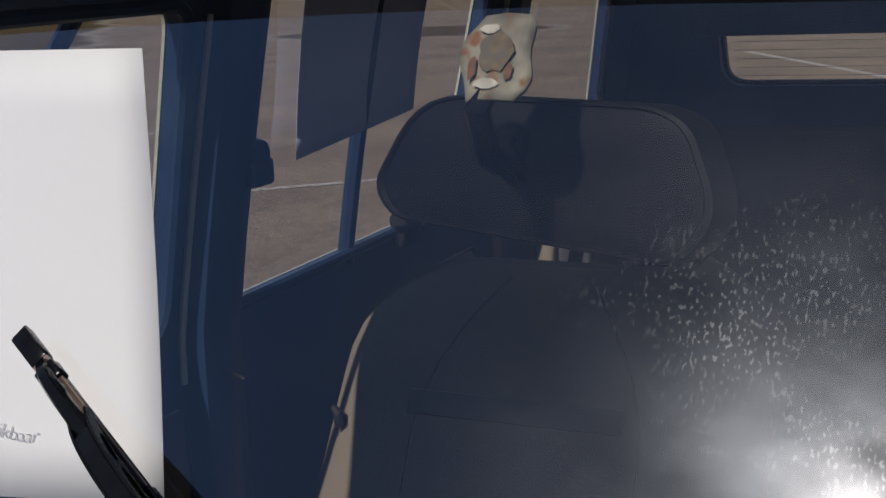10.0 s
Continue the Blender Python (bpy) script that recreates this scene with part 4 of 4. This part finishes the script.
def build_shell():
    # windscreen surround: header and side posts, with the opening cut through
    outer = [(x, SILL - 0.0305 - 0.095 * x * x) for x in [-0.634 + 1.268 * i / 24 for i in range(25)]] + [(0.570, 0.448), (-0.570, 0.448)]
    bm = plate(outer, [screen_outline(0.027)], lambda u, v, d: on_screen(u, v, -0.001 - d), 0.006)
    part("windscreen_frame", bm, CREAM, car, "cream windscreen frame")
    bm = plate([(-0.632, -0.035), (0.632, -0.035), (0.566, 0.444), (-0.566, 0.444)], [screen_outline(0.004)], lambda u, v, d: on_screen(u, v, -0.009 - d), 0.010)
    part("inner_screen_frame", bm, NAVY, car, "dark blue inner windscreen frame")
    for sgn in (-1, 1):
        bm = bmesh.new()
        if sgn > 0:
            tube(bm, [on_screen(0.603, -0.01, -0.045), on_screen(0.575, 0.20, -0.045), on_screen(0.527, 0.40, -0.045)], 0.016, 10)
            part("screen_post_trim", bm, NAVY, car)
            continue
        # unseen post trim, bulged inwards to shape the sun patch on the seat
        tube(bm, [on_screen(-x, v, -0.045) for x, v in ((0.505, -0.01), (0.476, 0.10), (0.472, 0.15), (0.475, 0.20), (0.479, 0.25), (0.480, 0.30), (0.474, 0.34), (0.458, 0.40))], 0.031, 12)
        part("screen_post_trim", bm, NAVY, car)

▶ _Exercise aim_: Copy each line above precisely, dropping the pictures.

▶ _The solution_:
10.0 s
Continue the Blender Python (bpy) script that recreates this scene with part 4 of 4. This part finishes the script.
def build_shell():
    # windscreen surround: header and side posts, with the opening cut through
    outer = [(x, SILL - 0.0305 - 0.095 * x * x) for x in [-0.634 + 1.268 * i / 24 for i in range(25)]] + [(0.570, 0.448), (-0.570, 0.448)]
    bm = plate(outer, [screen_outline(0.027)], lambda u, v, d: on_screen(u, v, -0.001 - d), 0.006)
    part("windscreen_frame", bm, CREAM, car, "cream windscreen frame")
    bm = plate([(-0.632, -0.035), (0.632, -0.035), (0.566, 0.444), (-0.566, 0.444)], [screen_outline(0.004)], lambda u, v, d: on_screen(u, v, -0.009 - d), 0.010)
    part("inner_screen_frame", bm, NAVY, car, "dark blue inner windscreen frame")
    for sgn in (-1, 1):
        bm = bmesh.new()
        if sgn > 0:
            tube(bm, [on_screen(0.603, -0.01, -0.045), on_screen(0.575, 0.20, -0.045), on_screen(0.527, 0.40, -0.045)], 0.016, 10)
            part("screen_post_trim", bm, NAVY, car)
            continue
        # unseen post trim, bulged inwards to shape the sun patch on the seat
        tube(bm, [on_screen(-x, v, -0.045) for x, v in ((0.505, -0.01), (0.476, 0.10), (0.472, 0.15), (0.475, 0.20), (0.479, 0.25), (0.480, 0.30), (0.474, 0.34), (0.458, 0.40))], 0.031, 12)
        part("screen_post_trim", bm, NAVY, car)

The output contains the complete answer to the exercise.